Under Perry, Texas Added Jobs At Nearly Four Times The National Rate
On Friday, the Labor Department announced that the economy added 280,000 jobs in May — a strong figure, and a much faster rate than economists expected.
Now imagine that in your state, job creation was nearly four times that fast.
That's what GOP presidential hopeful Rick Perry can claim for Texas during his tenure as governor. Among all of the governors running for president, he can boast the best job creation numbers.
That's what NPR's analysis of state employment data from the St. Louis Federal Reserve finds (I did the same kind of analysis earlier this year, at Vox). Retooling the numbers today (and adding in the candidates who weren't around back in January), it's clear that only three candidates can claim job growth faster than the national rate, and that Perry still by far leads the pack.
First, let's look at the basics: Perry's Texas added more than 2.2 million jobs during his 14 years in office — that means that during his time in office, Texas jobs grew by more than 23 percent. By comparison, U.S. employment grew by just over 6 percent. So job growth in Perry's Texas was around 3.8 times as fast as the US as a whole.
If that doesn't astound you, consider a line from Perry's speech on Thursday, announcing his run for president:
"During my 14 years as governor, Texas companies created almost one-third of all new American jobs," he said in his speech (to be more exact, the figure is nearly 28 percent).
That puts a few governors well ahead of the rest of the pack: though Jeb Bush and Bobby Jindal both outstripped the national rate respectably, Perry comes out with job creation nearly four times the national rate.
But then there's the question of whether that job growth is those governors' doing. And the answer is that it's really hard to draw a direct line between governors and the job growth in their states.
Economist Jared Bernstein has written that in recessions, the president and Congress are the most important engines of job creation (think the recovery package passed in the wake of the financial crisis). In expansions, it's more complicated, but he believes that governors and mayors don't create jobs; they attract them:
"Do governors and mayors have more to do with job creation when the economy is growing? Not so much here either, but that doesn't mean these electeds are irrelevant to job growth," he writes. "While the aggregate quantity of job growth in a nation is largely driven by macro and global trends, there's a lot sub-national officials can do to try to encourage the jobs that are created to locate in their states and cities. They affect less the number of jobs than where those jobs end up."
So if you hear governors on the campaign trail say they "created" jobs, that's not quite the case.
And it's true that improving infrastructure and lowering taxes, for example, can help attract businesses into a state. As Bernstein writes, creating research hubs centered around universities can also attract businesses.

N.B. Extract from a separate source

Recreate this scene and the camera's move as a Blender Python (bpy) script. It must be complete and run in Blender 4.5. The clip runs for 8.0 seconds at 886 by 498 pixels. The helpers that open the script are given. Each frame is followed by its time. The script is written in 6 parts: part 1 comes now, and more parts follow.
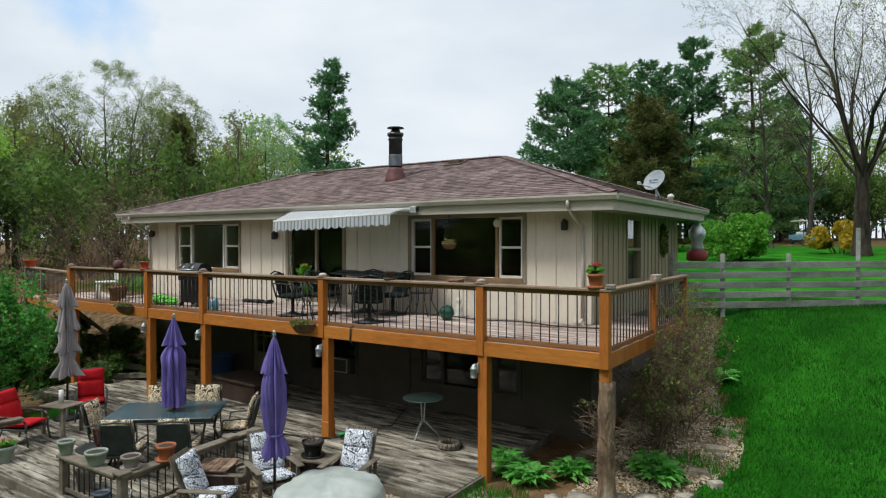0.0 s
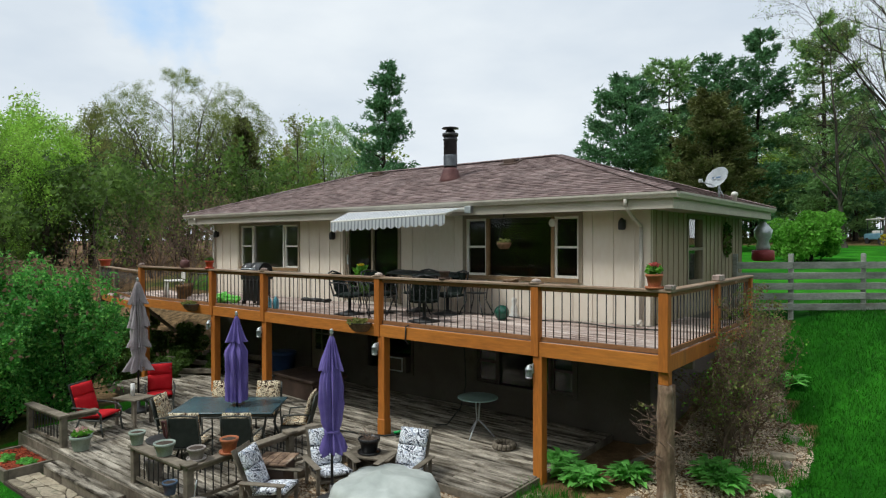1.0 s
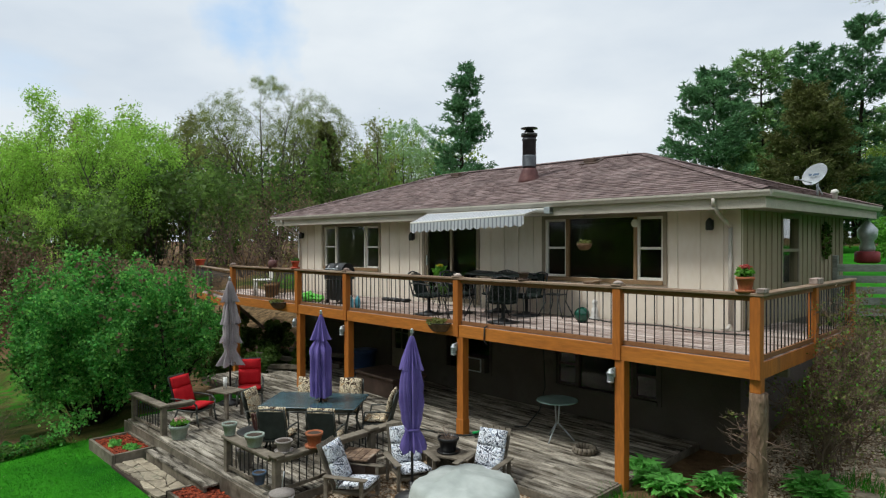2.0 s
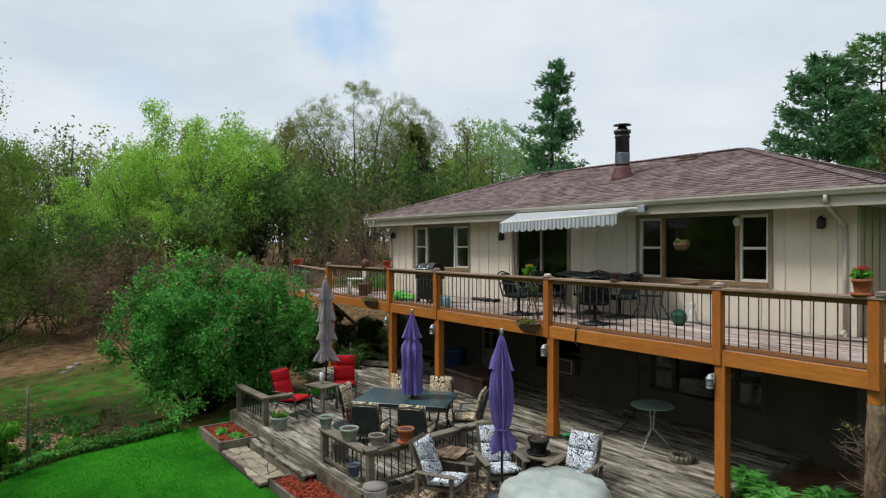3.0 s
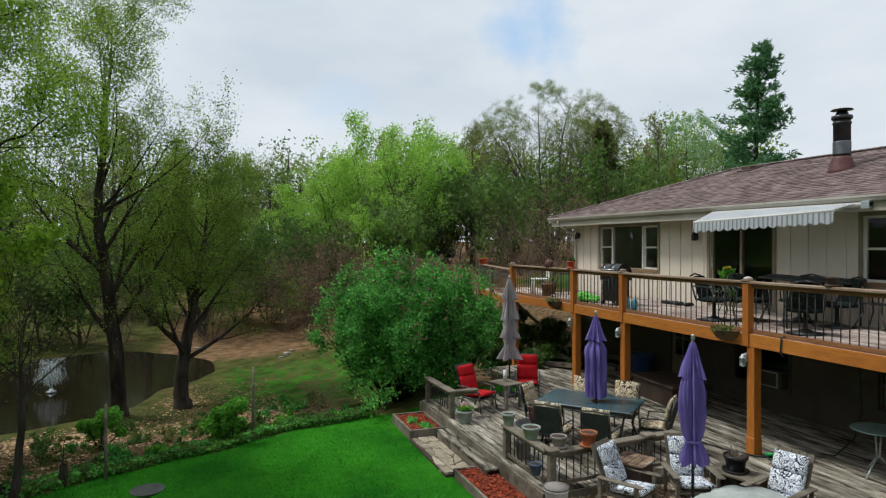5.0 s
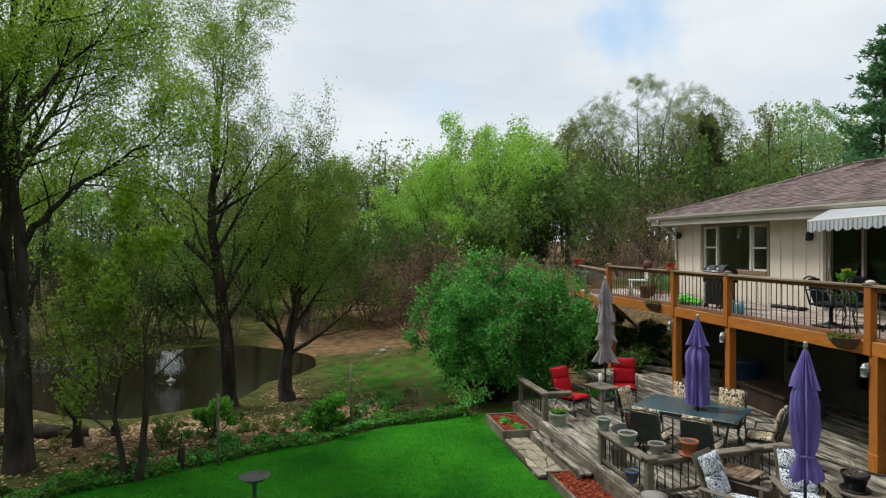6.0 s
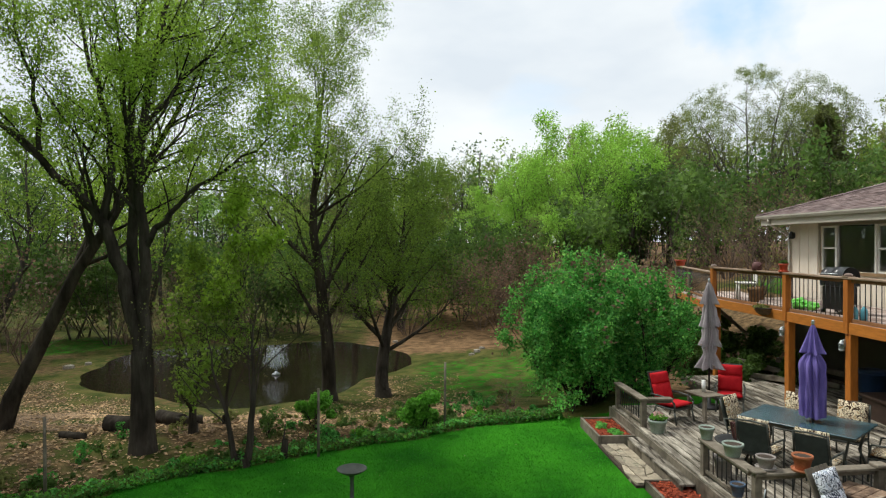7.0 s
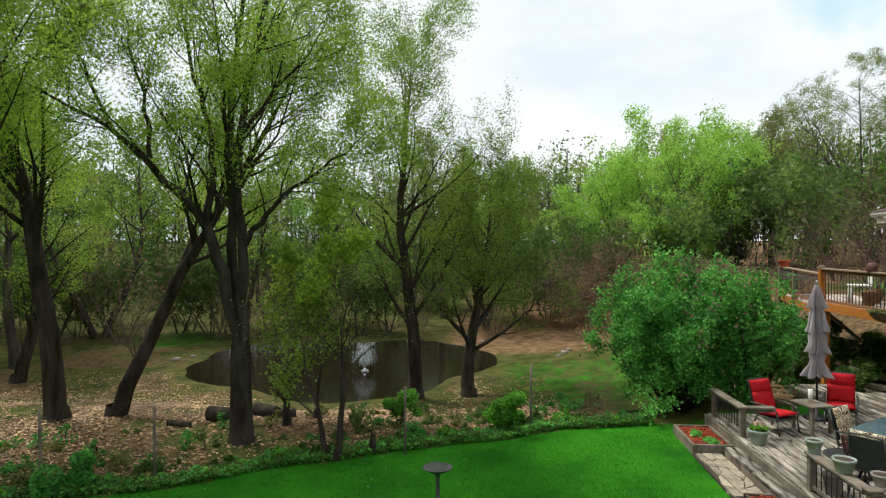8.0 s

But those effects can easily be overshadowed by bigger forces that can affect job creation.
Texas, for example, has a massive oil industry that can drive job creation independently of whoever is in charge. Indeed, now that oil prices are down and the industry is hurting, Texas' unemployment claims have also started to climb. Not only that, but the state has enjoyed fantastically fast population growth (which could function both as a cause and effect of new jobs): the state population grew by nearly 29 percent between 2000 and 2014, compared to just 13 percent in the US as a whole.
Consider also that Texas had fast growth when Perry was in office, but it also did before he was in office. According to a 2011 analysis from Harvard economist Ed Glaeser, Perry's policies were responsible for only 0.1 percent of the state's job growth at the time, once Glaeser controlled for how quickly Texas had been adding jobs without him.
Moreover, national trends can override positive local developments — Huckabee and Bush, for example, both left office just before the financial crisis hit, tanking the national economy. Had they remained in office just a year longer, their numbers could have been much worse, meaning fewer statistics to tout on the campaign trail.